- Countries: England
- Champions: North (2nd title)
- Runners-up: Midlands

= 1980–81 Divisional Championship (rugby union) =

Rugby union competition in England

The 1980–81 Divisional Championship was the second edition of the tournament launched by the RFU to help prepare England players for test rugby and was contested across two weekends in December 1980.

Following its commencement in 1977, the Divisional Championship had had a two-season break owing to the demands of fixtures against touring teams, but returned in 1980–81.

The season's final was held on 20 December 1980 in poor weather conditions at Twickenham, and the North retained the title they won in 1977 with a 6–0 win over the Midlands.

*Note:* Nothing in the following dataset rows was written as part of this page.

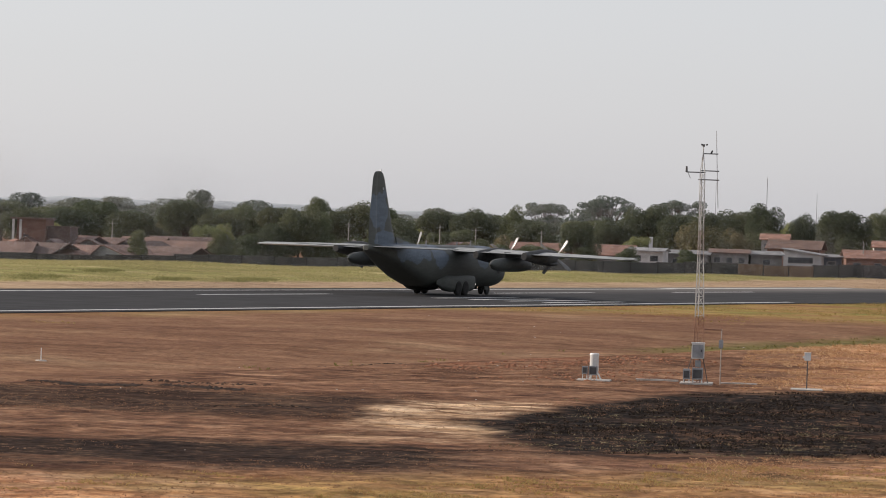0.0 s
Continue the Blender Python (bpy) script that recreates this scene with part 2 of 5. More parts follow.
    col = mix(t, strip, col, mix(t, 0.4, flat, soil))
    col = mix(t, above(calc(t, "ADD", n, calc(t, "MULTIPLY", calc(t, "MAXIMUM", x, -29.0), 0.95)), 116.0, 12.0, 11.0, wob2), col, verge)
    wet = both(above(n, 85.5, 2.0, 2.0), no(above(n, calc(t, "ADD", 96.0, calc(t, "MULTIPLY", x, 0.14)), 4.0, 6.0)), above(x, -12.0, 8.0, 12.0, wob2))
    col = mix(t, calc(t, "MULTIPLY", wet, 0.9), col, green)
    col = mix(t, both(above(a, 455.0, 20.0, 6.0), above(n, 95.0, 8.0, 6.0), no(above(n, 140.0, 8.0, 5.0))), col, mix(t, above(wob2, 0.12, 0.5), verge, green))
    # beyond the runway
    col = mix(t, above(n, 170.0, 1.0), col, far_dry)
    col = mix(t, both(above(n, calc(t, "ADD", 203.0, calc(t, "MULTIPLY", calc(t, "MAXIMUM", calc(t, "SUBTRACT", a, 515.0), 0.0), 0.1)), 8.0, 6.0), no(above(a, 662.0, 30.0, 15.0))), col, mix(t, calc(t, "MULTIPLY", above(wob2, 0.25, 0.5), 0.8), far_green, green))
    col = mix(t, both(above(a, 552.0, 12.0, 8.0), above(n, 112.0, 12.0, 8.0), no(both(above(n, calc(t, "ADD", 203.0, calc(t, "MULTIPLY", calc(t, "SUBTRACT", a, 515.0), 0.1)), 8.0, 6.0), no(above(a, 662.0, 30.0, 15.0))))), col, far_dry)
    # town ground behind the boundary wall
    col = mix(t, above(calc(t, "SUBTRACT", y, calc(t, "MULTIPLY", x, 0.95)), 690.0, 6.0), col, soil)
    shade = ramp(t, fine, [(0.36, (0.52, 0.50, 0.48)), (0.5, (0.96, 0.96, 0.96)), (0.64, (1.28, 1.28, 1.24))])
    col = mix(t, calc(t, "SUBTRACT", 0.8, calc(t, "MULTIPLY", strip, 0.3)), col, shade, "MULTIPLY")
    col = mix(t, 0.5, col, ramp(t, big, [(0.3, (0.75, 0.72, 0.7)), (0.7, (1.1, 1.1, 1.1))]), "MULTIPLY")
    col = mix(t, calc(t, "SUBTRACT", 0.8, calc(t, "MULTIPLY", strip, 0.55)), col, ramp(t, swath, [(0.40, (0.62, 0.56, 0.53)), (0.5, (0.95, 0.95, 0.95)), (0.60, (1.2, 1.2, 1.18))]), "MULTIPLY")
    col = mix(t, calc(t, "SUBTRACT", 0.75, calc(t, "MULTIPLY", strip, 0.5)), col, ramp(t, lump, [(0.38, (0.60, 0.57, 0.55)), (0.5, (0.97, 0.97, 0.97)), (0.62, (1.22, 1.22, 1.2))]), "MULTIPLY")
    col = mix(t, calc(t, "SUBTRACT", 0.6, calc(t, "MULTIPLY", strip, 0.4)), col, ramp(t, streak, [(0.36, (0.55, 0.50, 0.47)), (0.47, (0.93, 0.93, 0.93)), (0.6, (1.16, 1.16, 1.15))]), "MULTIPLY")
    col = mix(t, calc(t, "MULTIPLY", strip, 0.55), col, ramp(t, band, [(0.36, (0.66, 0.60, 0.56)), (0.5, (1.0, 1.0, 1.0)), (0.64, (1.3, 1.32, 1.3))]), "MULTIPLY")
    t.links.new(col, p.inputs["Base Color"])
    p.inputs["Roughness"].default_value = 0.95
    p.inputs["Specular IOR Level"].default_value = 0.05
    bump(t, p, calc(t, "ADD", lump, calc(t, "MULTIPLY", noise_node(t, 1.0, 4.0, 0.6, stretch=(0.5, 0.9, 1.0)), 1.2)), 0.8, 0.3)
    return m


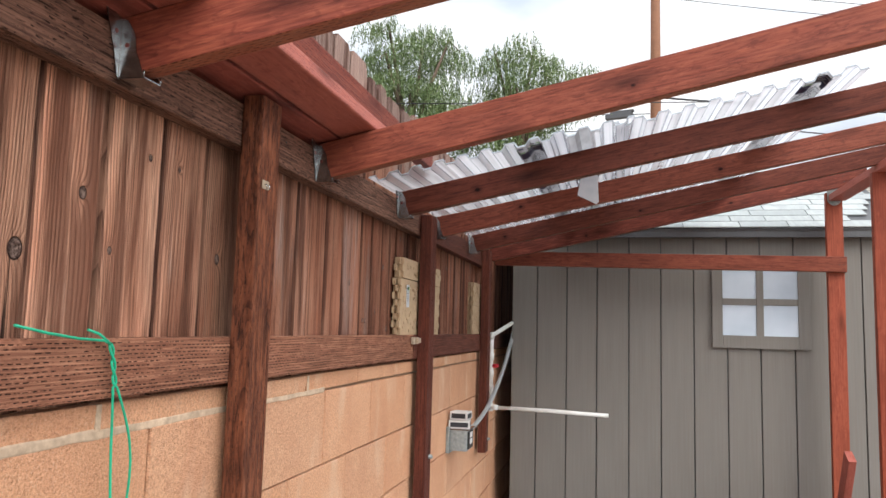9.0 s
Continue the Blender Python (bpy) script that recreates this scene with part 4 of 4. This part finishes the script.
def screw_or_nail(x, y, z, r, label):
    bm = bmesh.new()
    bmesh.ops.create_uvsphere(bm, u_segments=8, v_segments=6, radius=r)
    for v in bm.verts:
        v.co.x *= 0.3
    ob = mesh_object("nail_head", bm, DARK_IRON)
    ob.location = (x, y, z)
    tagged(ob, label, "nail", "nail heads")


for y, z in ((0.6, 1.712), (0.62, 1.66), (0.19, 1.70), (1.75, 1.7), (2.35, 1.69)):
    screw_or_nail(LEDGER_X, y, z, 0.0035, "dark nail head sunk in the ledger board")

# ---- green wire tied over the rail ----
wire = thing("tie_wire", (-0.474, 1.156, 1.24), "bright green coated wire twisted over the rail", "wire", "green wires")
part("tail", tube([(-0.006, -0.17, 0.022), (0.002, -0.12, 0.012), (0.004, -0.06, 0.004), (0.005, -0.01, 0.001), (0.005, 0.006, -0.004)], 0.0021, 8), GREEN_WIRE, wire)
part("tip", tube([(-0.002, -0.038, 0.017), (0.004, -0.02, 0.011), (0.006, -0.004, 0.001), (0.005, 0.004, -0.005)], 0.0021, 8), GREEN_WIRE, wire)
for s in (0, 1):
    pts = []
    for k in range(36):
        u = k / 35
        z = -0.004 - 0.26 * u
        tw = 0.0034 if u < 0.25 else 0.0034 + 0.008 * (u - 0.25)
        a = s * math.pi + (u * 34 if u < 0.25 else 8.5 + (u - 0.25) * 4)
        pts.append((0.006 + tw * math.cos(a) * 0.5, 0.004 + 0.046 * u ** 0.7 + (tw * math.sin(a) if u < 0.25 else (0.003 + 0.025 * (u - 0.25) ** 1.3 + (0.018 * math.sin(math.pi * (u - 0.25) / 0.75) if s else 0.0)) * (1 if s else -1)), z))
    part("strand", tube(pts, 0.0021, 8), GREEN_WIRE, wire)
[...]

Earlier in the day London beat the South & South-West 13–4 in the play-off for third and fourth place.

==Results==

===Semi-finals===

----

===3rd/4th play-off===

----

===Final===

| FB | 15 | Brian Patrick (Gosforth) |
| RW | 14 | ENG John Carleton (Orrell) |
| OC | 13 | A J Wright (Sale) |
| IC | 12 | N McDowall (Gosforth) |
| LW | 11 | ENG Mike Slemen (Liverpool) |
| FH | 10 | A D Johnson (Gosforth) |
| SH | 9 | ENG Steve Smith (Sale) |
| N8 | 8 | L Connor (Waterloo) |
| OF | 7 | P H Moss (Orrell) |
| BF | 6 | T Morris (Liverpool) |
| RL | 5 | Steve Bainbridge (Orrell) |
| LL | 4 | ENG Bill Beaumont (Fylde) (c) |
| TP | 3 | Jeff Bell (Gosforth) |
| HK | 2 | Andy Simpson (Sale) |
| LP | 1 | ENG Fran Cotton (Sale) |
No Replacements
| | | flag denotes international |
| | | (at time of match) |
| FB | 15 | ENG Peter Rossborough (Coventry) |
| RW | 14 | Steve Holdstock (Nottingham) |
| OC | 13 | ENG Paul Dodge (Leicester) |
| IC | 12 | ENG Clive Woodward (Leicester |
| LW | 11 | Tim Barnwell (Leicester) |
| FH | 10 | ENG Les Cusworth (Leicester) |
| SH | 9 | Steve Kenney (Leicester) |
| N8 | 8 | Graham Robbins (Coventry) |
| OF | 7 | Toby Allchurch (Cambridge University) |
| BF | 6 | P Cook (Nottingham) |
| RL | 5 | R Field (Moseley) |
| LL | 4 | Vince Cannon (Northampton) |
| TP | 3 | ENG Gary Pearce (Northampton) |
| HK | 2 | ENG Peter Wheeler (Leicester) (c) |
| LP | 1 | K Astley (Moseley) |
No Replacements
| | | flag denotes international |
| | | (at time of match) |

===Report===

The 1981–82 Rothmans Rugby Yearbook noted that the championship's final round of matches was ruined by weather variously described as 'vile' and 'unspeakable'. Only a small crowd braved the atrocious weather and witnessed players struggling to come to terms with the conditions. In a repeat of the tournament's previous final, the North once again beat the Midlands to retain the title they won at the inaugural staging of the competition in 1977–78.

The pitch was reported as "wet and muddy" and the difference between the teams identified as the North pack managing the conditions slightly better than their opponents under the guidance of England's Grand Slam captain Bill Beaumont. Penalty goals were kicked by North's Johnson and Patrick.